### PROBLEM
Exactly repeat the lines starting at the one that holds "# ---- helpers" and ending at the one that holds "scene.render.fps = FPS". Both end lines count; leave out everything else.
__________
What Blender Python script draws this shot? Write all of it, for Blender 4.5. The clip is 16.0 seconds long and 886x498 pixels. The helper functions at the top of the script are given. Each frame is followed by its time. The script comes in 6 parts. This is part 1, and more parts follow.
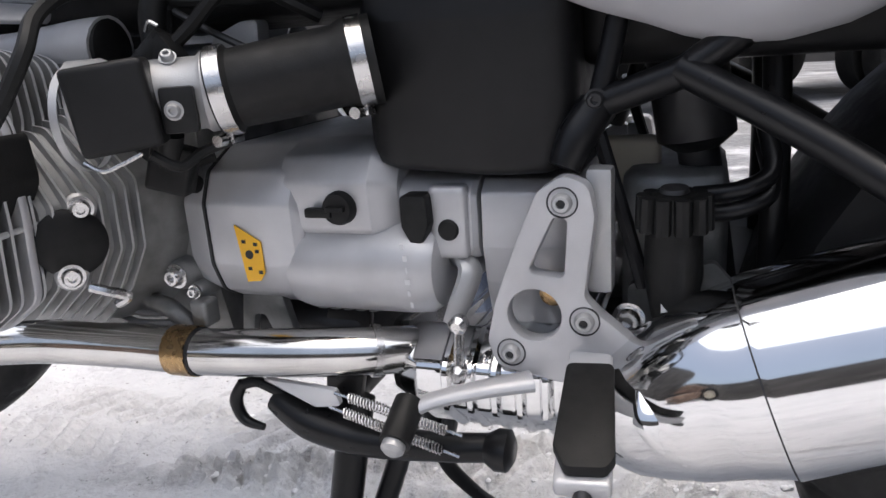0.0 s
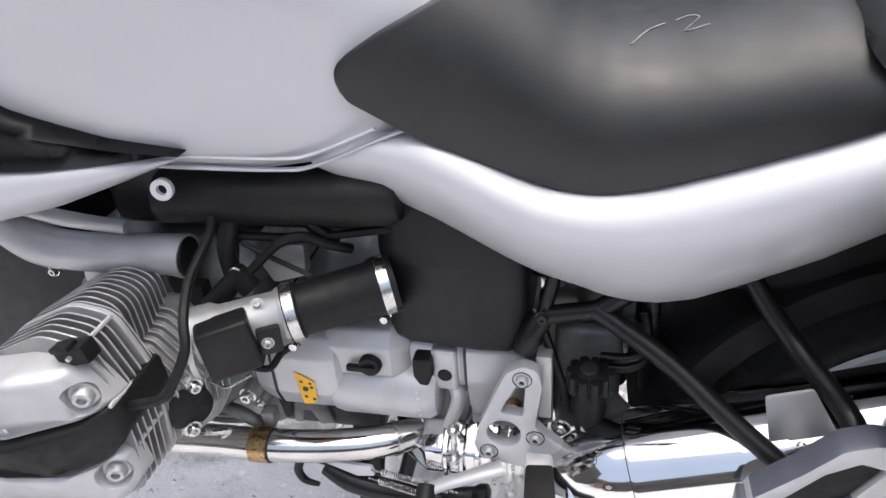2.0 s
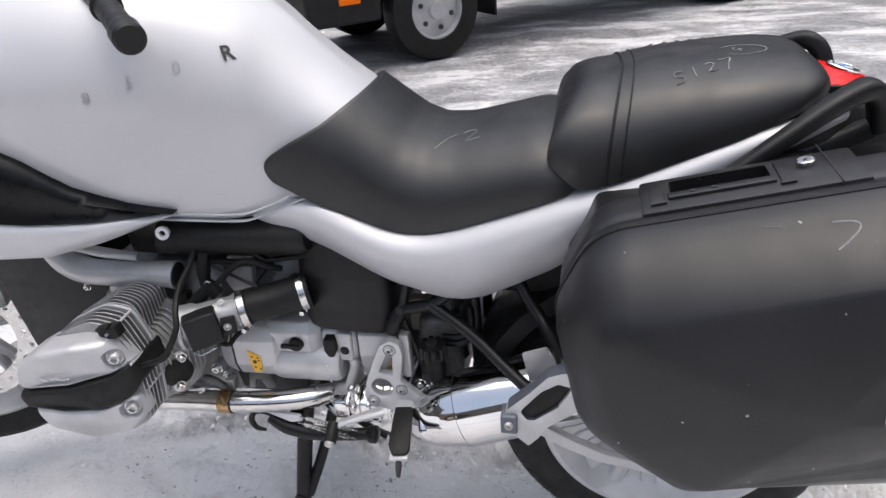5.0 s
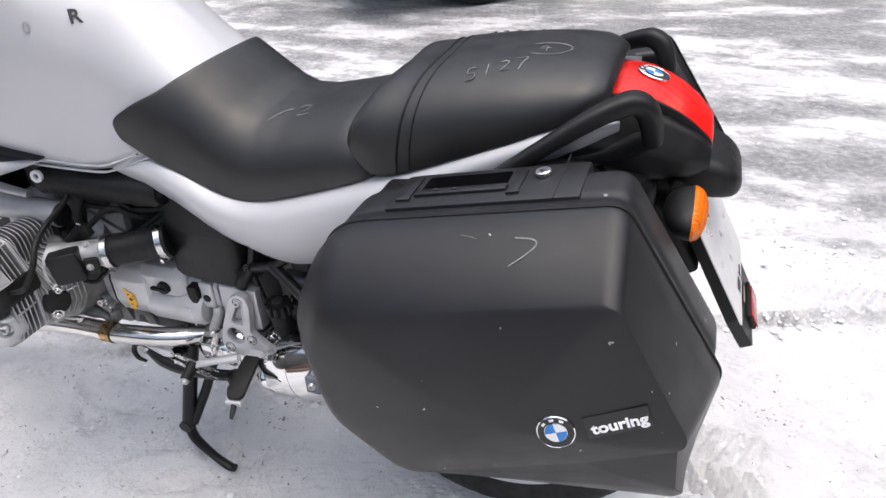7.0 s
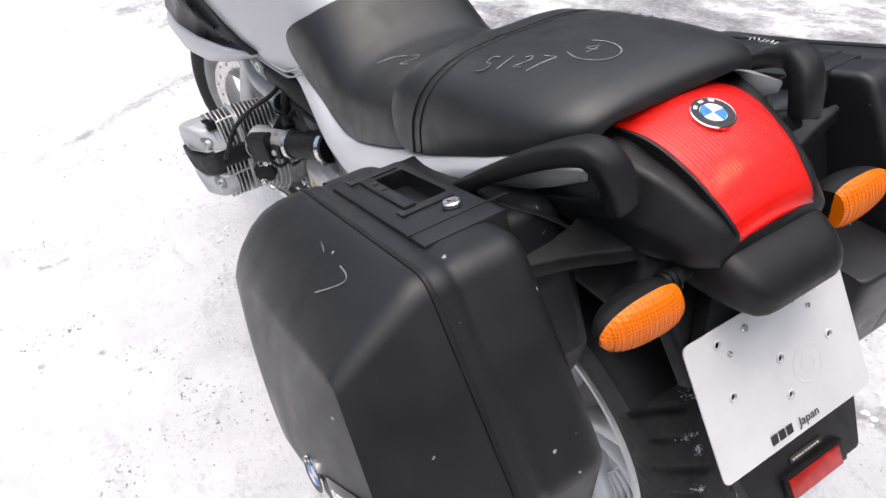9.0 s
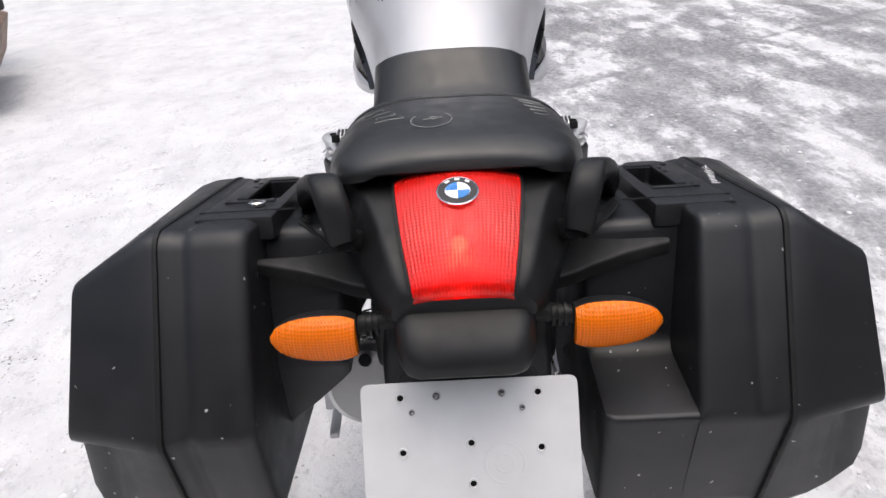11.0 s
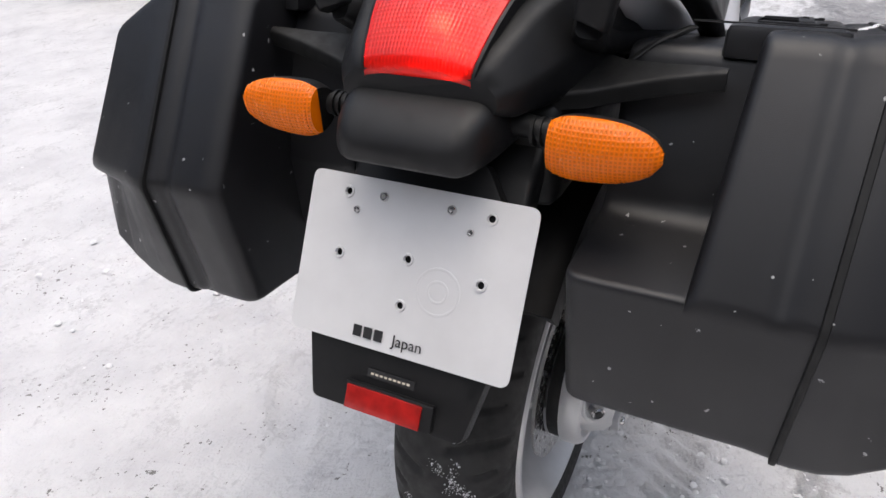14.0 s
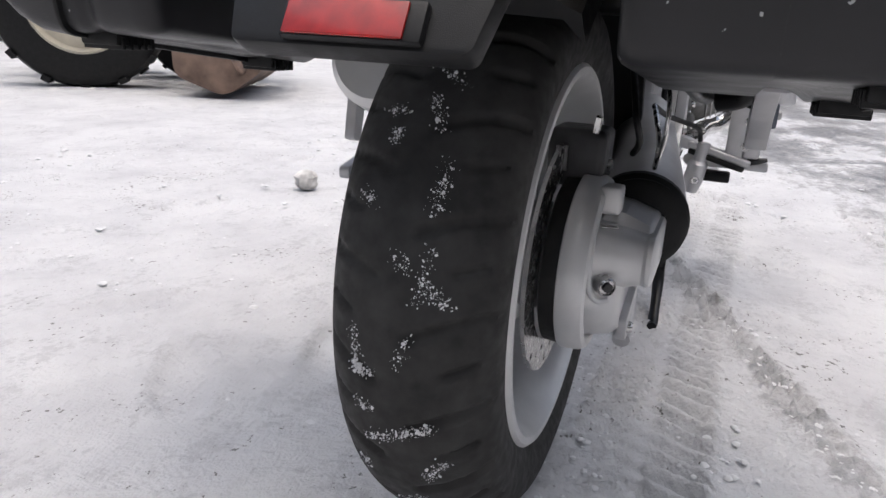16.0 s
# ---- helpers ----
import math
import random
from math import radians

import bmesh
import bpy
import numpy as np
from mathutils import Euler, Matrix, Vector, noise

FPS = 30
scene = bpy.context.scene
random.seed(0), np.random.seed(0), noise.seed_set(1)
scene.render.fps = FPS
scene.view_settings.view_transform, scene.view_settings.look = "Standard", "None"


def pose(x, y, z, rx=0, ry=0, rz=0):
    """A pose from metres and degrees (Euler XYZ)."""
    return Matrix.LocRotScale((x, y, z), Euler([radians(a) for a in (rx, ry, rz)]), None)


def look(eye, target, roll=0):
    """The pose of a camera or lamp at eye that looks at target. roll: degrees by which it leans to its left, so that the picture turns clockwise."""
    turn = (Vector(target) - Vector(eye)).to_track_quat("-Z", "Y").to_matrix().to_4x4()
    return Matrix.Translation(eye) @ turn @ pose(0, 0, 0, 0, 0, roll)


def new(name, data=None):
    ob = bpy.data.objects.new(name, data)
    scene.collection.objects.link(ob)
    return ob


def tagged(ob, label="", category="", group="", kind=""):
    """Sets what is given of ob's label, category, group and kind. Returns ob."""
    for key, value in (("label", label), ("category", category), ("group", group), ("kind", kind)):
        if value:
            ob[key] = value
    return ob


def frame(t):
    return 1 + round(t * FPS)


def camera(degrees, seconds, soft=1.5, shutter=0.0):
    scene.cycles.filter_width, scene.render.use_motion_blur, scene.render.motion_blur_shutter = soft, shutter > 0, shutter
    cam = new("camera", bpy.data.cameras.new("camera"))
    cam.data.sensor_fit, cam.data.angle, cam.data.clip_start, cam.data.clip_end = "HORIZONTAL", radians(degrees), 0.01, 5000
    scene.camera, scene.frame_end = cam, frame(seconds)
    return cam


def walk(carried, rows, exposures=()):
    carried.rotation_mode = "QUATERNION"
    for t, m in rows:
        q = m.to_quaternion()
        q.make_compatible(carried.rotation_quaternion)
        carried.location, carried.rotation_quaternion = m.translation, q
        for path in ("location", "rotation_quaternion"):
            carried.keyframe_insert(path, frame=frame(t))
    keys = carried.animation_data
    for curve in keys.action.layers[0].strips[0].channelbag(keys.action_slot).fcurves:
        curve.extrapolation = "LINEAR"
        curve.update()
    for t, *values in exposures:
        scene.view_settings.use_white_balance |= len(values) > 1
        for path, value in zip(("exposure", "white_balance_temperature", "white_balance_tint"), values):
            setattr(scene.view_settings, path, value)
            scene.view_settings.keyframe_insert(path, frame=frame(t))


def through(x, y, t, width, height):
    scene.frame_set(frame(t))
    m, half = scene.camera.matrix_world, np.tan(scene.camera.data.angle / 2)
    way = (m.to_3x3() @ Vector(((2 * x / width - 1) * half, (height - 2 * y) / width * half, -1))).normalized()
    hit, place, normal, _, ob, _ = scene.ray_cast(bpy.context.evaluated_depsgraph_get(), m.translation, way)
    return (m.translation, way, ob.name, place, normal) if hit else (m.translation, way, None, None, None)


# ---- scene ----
__________
### RESULT OF THE EXERCISE
# ---- helpers ----
import math
import random
from math import radians

import bmesh
import bpy
import numpy as np
from mathutils import Euler, Matrix, Vector, noise

FPS = 30
scene = bpy.context.scene
random.seed(0), np.random.seed(0), noise.seed_set(1)
scene.render.fps = FPS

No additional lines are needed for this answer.